Что касается Брока Стюарта, то он даже не мог припомнить, когда начал испытывать к ней подобные чувства. Неужели в тот день, когда прошел по обледеневшей тропке, чтобы рассказать ей о Соле? Или на следующий день, когда он опять нашел ее в саду, босую, замерзшую, так что когда он привел ее в дом и усадил перед огнем, то с оттаявшей одежды натекли целые лужицы на полу? Было ли это вчера или двадцать лет тому назад?
— Я без тебя буду как потерянный.
— Что ж, — резко ответила Элинор, — тебе лучше начать привыкать.

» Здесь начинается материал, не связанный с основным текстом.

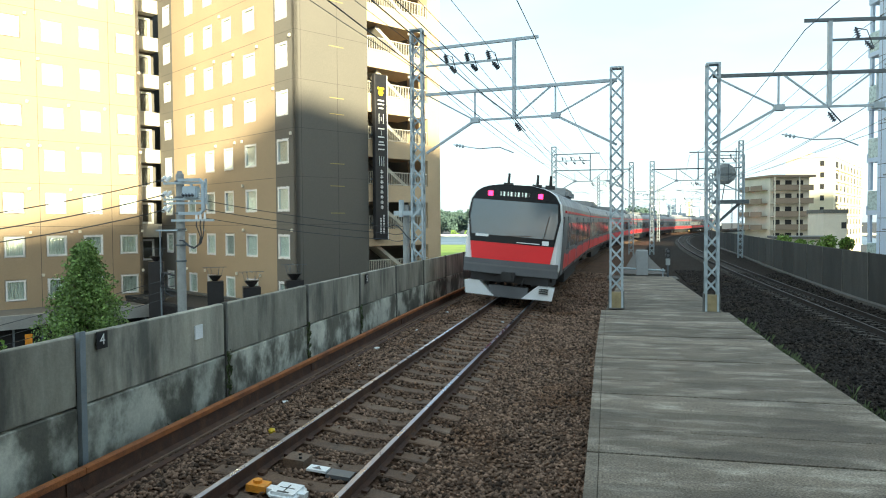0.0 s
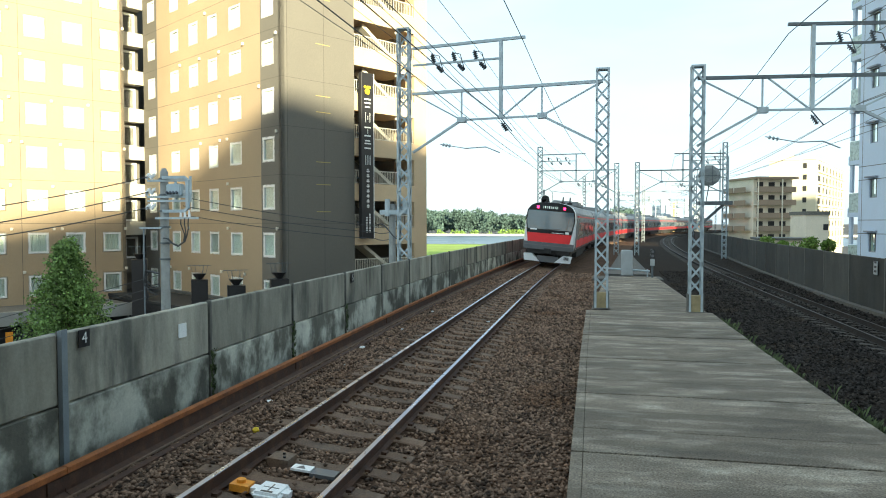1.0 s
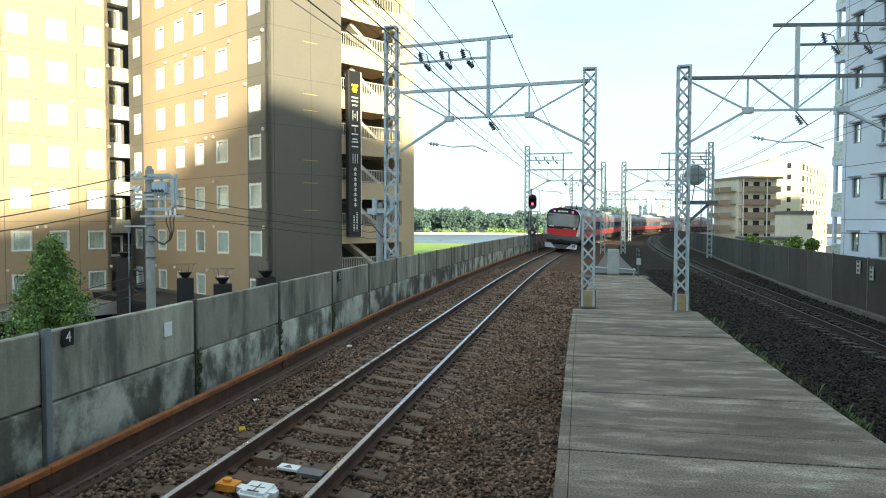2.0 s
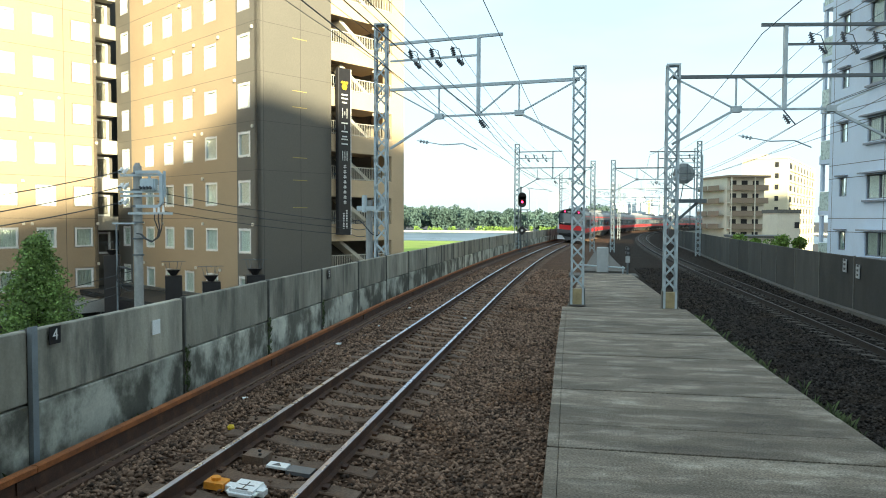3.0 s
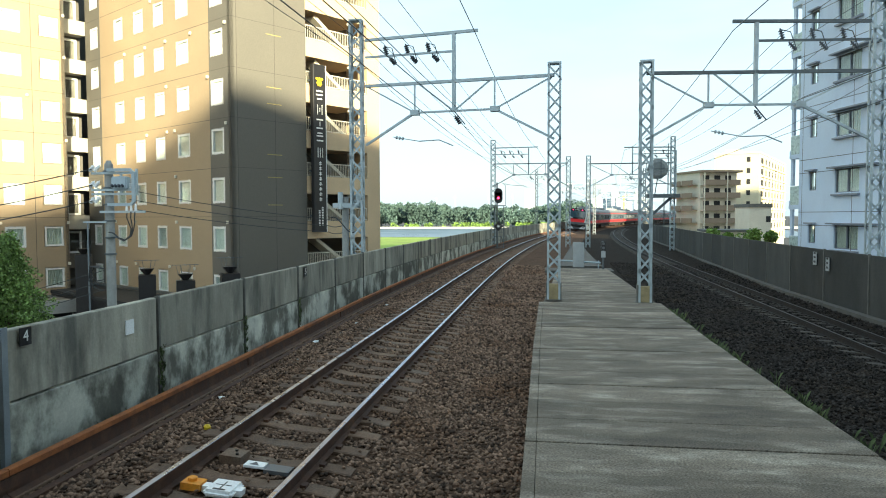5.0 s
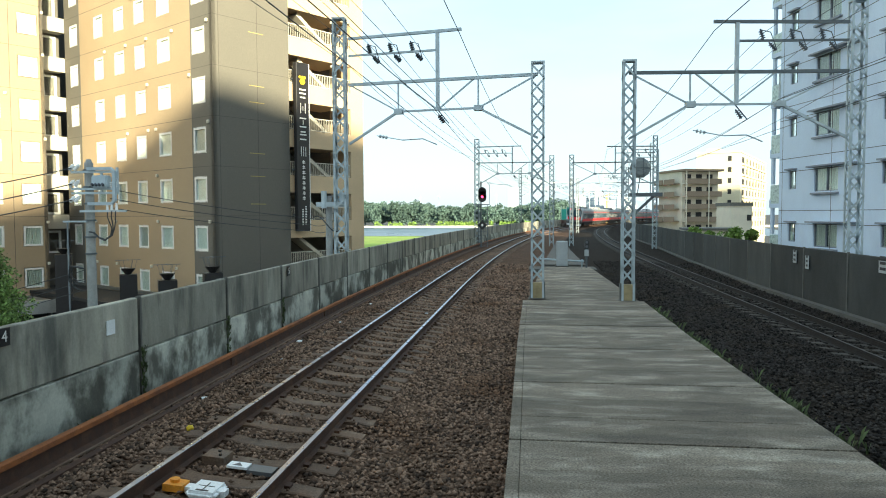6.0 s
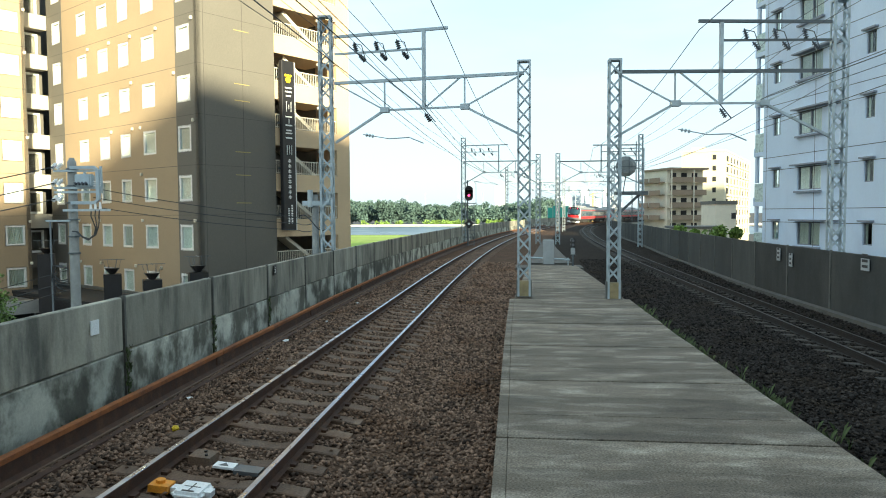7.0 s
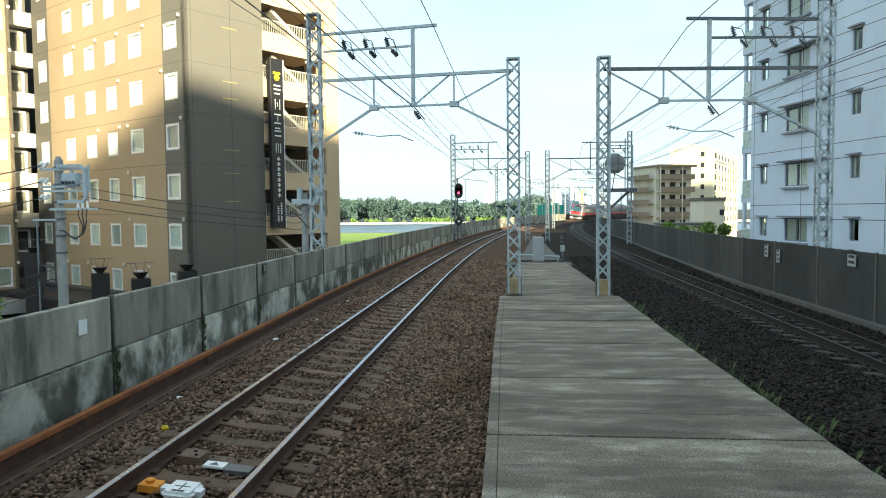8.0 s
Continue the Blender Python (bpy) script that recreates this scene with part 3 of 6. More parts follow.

Вроде бы зашумел дождь, но Элинор никак не могла понять, какой именно — не розовый, не рыбный, не каменный, не нарциссовый, просто капала вода. Оказалось, это плачет доктор. Вот теперь, когда она знала, чего хочет, все почти подошло к концу.
— Пусть у нас будет общая тайна. — Элинор чувствовала спиной жар от камней. Она ощущала, как в почве копошатся маленькие червячки, как переплетаются корни растений в ее саду, причем так тесно, что понадобился бы топор, чтобы их разрубить. — И никто в мире о ней не узнает.
Доктор Стюарт утер глаза тыльной стороной ладони. С той поры как умер ребенок Лизы Халл, он перестал сдерживать слезы. Раз или два он даже выплакался в присутствии ординаторов в клинике. Все они тогда смущенно поотворачивались, явно приняв эти слезы за старческую слабость. Он промолчал, но в глубине души ему хотелось сказать всем этим новым ординаторам, таким уверенным в себе, таким убежденным, что единственный способ лечить — отречься от какой-то части собственной души: «Так оно должно быть. Смотрите на меня. Вот что значит быть человеком в этом мире».